On 06.06.2009 00:08, Urja Rannikko wrote:
On Sat, Jun 6, 2009 at 00:37, Carl-Daniel Hailfinger c-d.hailfinger.devel.2006@gmx.net wrote:
On 05.06.2009 23:12, Urja Rannikko wrote:
Serial Flasher Protocol Specification
All multibyte values are little-endian.
COMMAND Description Parameters Return Value
0x07 Initialize operation buffer none ACK / NAK 0x08 Write to opbuf: Write byte 24-bit addr + 8-bit byte nothing / NAK (NOTE: takes 6 bytes in opbuf) 0x09 Write to opbuf: Write byte seq 8-bit byte nothing / NAK (NOTE: takes 1 bytes in opbuf)
Hm. I don't understand the opbuf lengths here. By the way, having a single-byte write command (like you have) and a multi-byte write command would probably be a more future-proof design. 0x09 Write to opbuf: Write byte seq 24-bit addr + 24-bit length + n bytes data ACK/NAK (Note: takes 7+n bytes in opbuf)
Firstly, realize that the above command would have a second length parameter of different size than the first in parameters - a parser without knowledge of the commands parameters would surely fail.
We're misunderstanding each other here. I propose that flashrom does all the merging internally (up to a maximum write size). Thus the n-byte read command and the n-byte write command would be very similar.
the opbuf lenghts are because the driver must take note not to buffer too much operations in the AVR before executing them. A write command format in the AVR memory is essentially 0x00 (writeop) 0xnn (lenght) 0xaa 0xbb 0cc (begin address) + n bytes of data. the 0x08 operation creates the initial 1-lenght write op that takes 6 bytes (1 op, 1 lenght, 3 addr, 1 data) and each 0x09 operation adds one to lenght and appends the data. In case the length is already 0 (meaning 256), a new write operation with modified address (+256) is created, etc. So a continouous write of 256 bytes takes 261 bytes in the buffer.
Unless there is some device limitation, I think it is easier to already send a byte stream the AVR uses internally than having the AVR translate it in a complicated way. OTOH, your AVR internal representation is designed for compactness.
I considered adding a write n function, but realized that it would make the parameter lenght variable - now i can check that it is correct with a simple op2len table (a double-check that the parameters are correct). I dont see it worth the hassle, and it could code at a maximum 252 bytes of data with the current opcode lenght format - and the AVR's memory would surely run out if i asked it to take in some
1k operation anyways.
So you check the commands the AVR receives from the host, but not the commands in the internal AVR buffer?
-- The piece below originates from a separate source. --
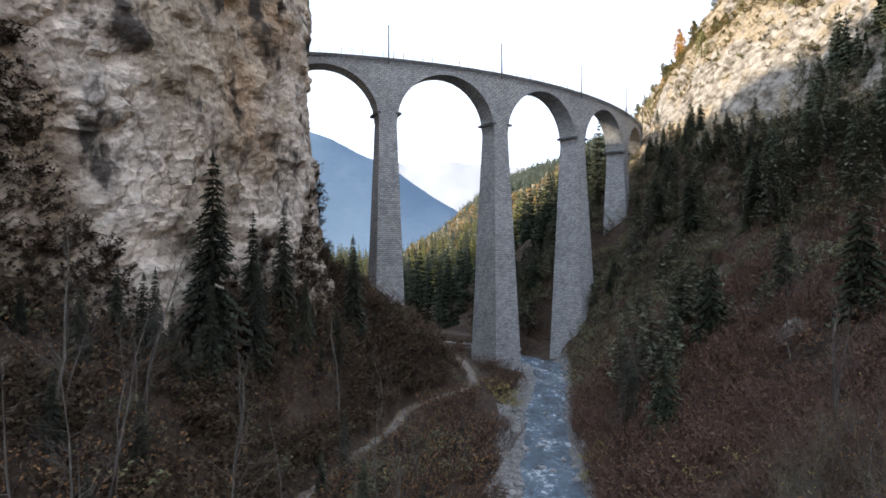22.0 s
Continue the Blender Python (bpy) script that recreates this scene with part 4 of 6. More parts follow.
M_LARCH = material("autumn_larch_leaves", [(0.15, 0.10, 0.04), (0.29, 0.20, 0.08), (0.40, 0.30, 0.13)], 0.6, 4, 0.85, 0, vary=0.2, spec=0.15)
M_LARCH_BRIGHT = material("bright_orange_larch", [(0.30, 0.15, 0.04), (0.48, 0.26, 0.07), (0.58, 0.36, 0.12)], 0.6, 4, 0.85, 0, vary=0.2, spec=0.15)
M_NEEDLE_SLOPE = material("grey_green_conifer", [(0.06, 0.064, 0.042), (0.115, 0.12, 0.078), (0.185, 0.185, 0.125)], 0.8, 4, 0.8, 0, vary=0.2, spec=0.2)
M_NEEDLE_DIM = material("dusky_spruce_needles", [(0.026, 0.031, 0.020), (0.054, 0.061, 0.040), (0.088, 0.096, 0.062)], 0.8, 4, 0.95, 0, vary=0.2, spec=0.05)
# sunlight on needles is put into this yellower, lighter colour
M_NEEDLE_LIT = material("sunlit_needle_green", [(0.08, 0.088, 0.030), (0.17, 0.165, 0.055), (0.28, 0.25, 0.09)], 0.8, 4, 0.8, 0, vary=0.2, spec=0.2)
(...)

Because according to your description, the internal commands can have variable size.
The read n operation is in many ways different - it can have the length in parameters because that is the return data length (not command parameter length), and the AVR doesnt need to buffer the data it sends in a reply.
If I understand this correctly, your command-from-host parser in the AVR is easier to write if the commands from the host have per-opcode constant length? If that is the case, I propose to add an additional opcode 0x02 which returns a 32-bit field of supported opcodes. Then your device could mark the write-n as unsupported and the write-next as supported.
I'd like all commands to send a return code. All those write opcodes could be returning ACK even before they are sent.
Huh? (My AVR doesnt know the future... And the computer would surely be baffled about an ACK before sending the command :P)
Bad wording on my side. A write opcode should be acked after it is received by the programmer. No need to wait until the write reaches the flash chip.
From your proposal it is not clear if flashrom receives an ACK/NAK after
sending the command to the programmer or after successful execution of the command. Could you elaborate?